Slimme inzet van sensoren voor een gezonde werkomgeving

Blootstelling aan gevaarlijke stoffen kan leiden tot gezondheidsschade. Sommige stoffen geven problemen bij chronische blootstellingen, andere stoffen zijn al schadelijk bij kortdurende blootstellingen. Met de opkomst van sensoren ontstaan nieuwe mogelijkheden om de blootstelling beter te typeren, waardoor de blootstelling gerichter kan worden beheerst.

Deze mogelijkheden heeft TNO vertaald in een toekomstvisie: de Virtual Occupational Hygiene Assistant (VOHA). Samen met partners werkt TNO aan alle onderdelen die nodig zijn om de toekomstvisie mogelijk te maken in de praktijk en zo bij te dragen aan de verlaging van de ziektelast door blootstelling aan gevaarlijke stoffen.

Nieuwe manier van meten

Het meten van blootstelling met luchtpompen wordt al sinds de jaren ‘60 toegepast (Personal Air Sampling, PAS). Hierdoor werd het mogelijk oorzaken van beroepsziektes beter vast te stellen en te beheersen. De SER publiceerde echter onlangs dat risico’s op de werkplek al jaren niet dalen.

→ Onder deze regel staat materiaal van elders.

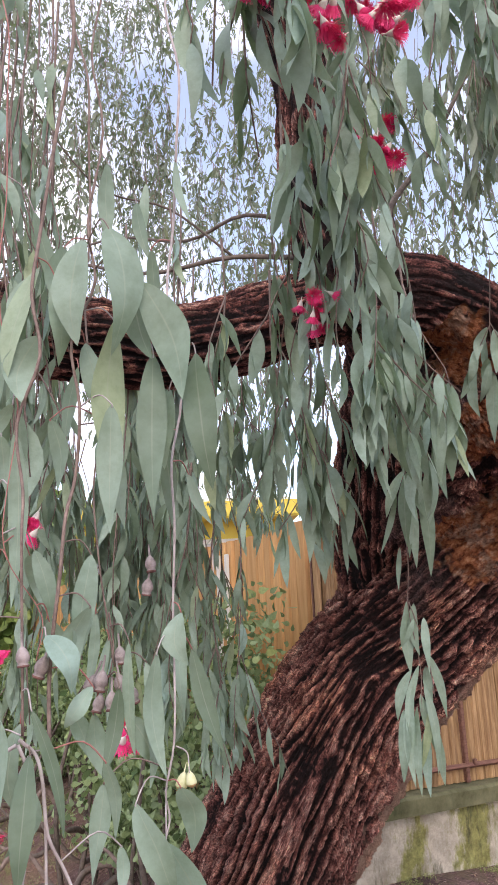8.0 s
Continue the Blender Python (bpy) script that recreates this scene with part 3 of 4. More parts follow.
GRAIN_TURN = (((0, 0.7, 1.2, 1.8, 2.2, 2.7), (0, -0.02, -0.10, -0.15, 0.15, 0.5)), ((0, 1), (0, 0.4)), ((0, 3), (0, 1.5)), ((0, 3), (0, 1)))
END_KNOB = 2.94
BARE_SPOTS = ((-2.515, -1.38, 1.75, 0.085), (-2.50, -1.43, 1.80, 0.11), (-2.465, -1.49, 1.835, 0.11), (-2.45, -1.575, 1.893, 0.10), (-2.47, -1.66, 1.936, 0.07), (-2.466, -1.74, 1.945, 0.045), (-2.367, -1.86, 1.965, 0.085), (-2.41, -1.81, 1.94, 0.05),
              (-2.70, -1.645, 2.05, 0.055), (-2.672, -1.617, 2.015, 0.05), (-2.66, -1.58, 1.97, 0.04), (-2.72, -1.66, 2.09, 0.05), (-2.874, -1.73, 2.248, 0.085), (-2.815, -1.71, 2.225, 0.08), (-2.77, -1.72, 2.19, 0.06),
              (-2.62, -1.02, 1.78, 0.05), (-2.66, -1.08, 1.92, 0.05), (-2.60, -1.00, 1.66, 0.035))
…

Slimme inzet van sensoren kan hier verandering in brengen.

De conventionele meetmethode geeft vooral accuraat inzicht in de gemiddelde blootstelling over de meetperiode, met sensoren wordt meer inzicht verkregen in de variatie in blootstelling over de meetduur. Waardoor beter kan worden vastgesteld waar, wanneer en waarom blootstelling voorkomt. Deze informatie geeft inzichten die nodig zijn om de blootstellingen effectief te reduceren en zorgt daarmee voor effectievere preventie van beroepsziekten. Ondanks het feit dat sensoren meestal niet zo accuraat zijn als PAS-metingen, onderzoekt TNO al wel de nieuwe kansen die ze bieden om bedrijven te helpen in het regulatoire proces. Bijvoorbeeld door sensoren te kalibreren en gebruik te maken van de grote hoeveelheid blootstellingsdata die ze genereren (kwantiteit versus kwaliteit).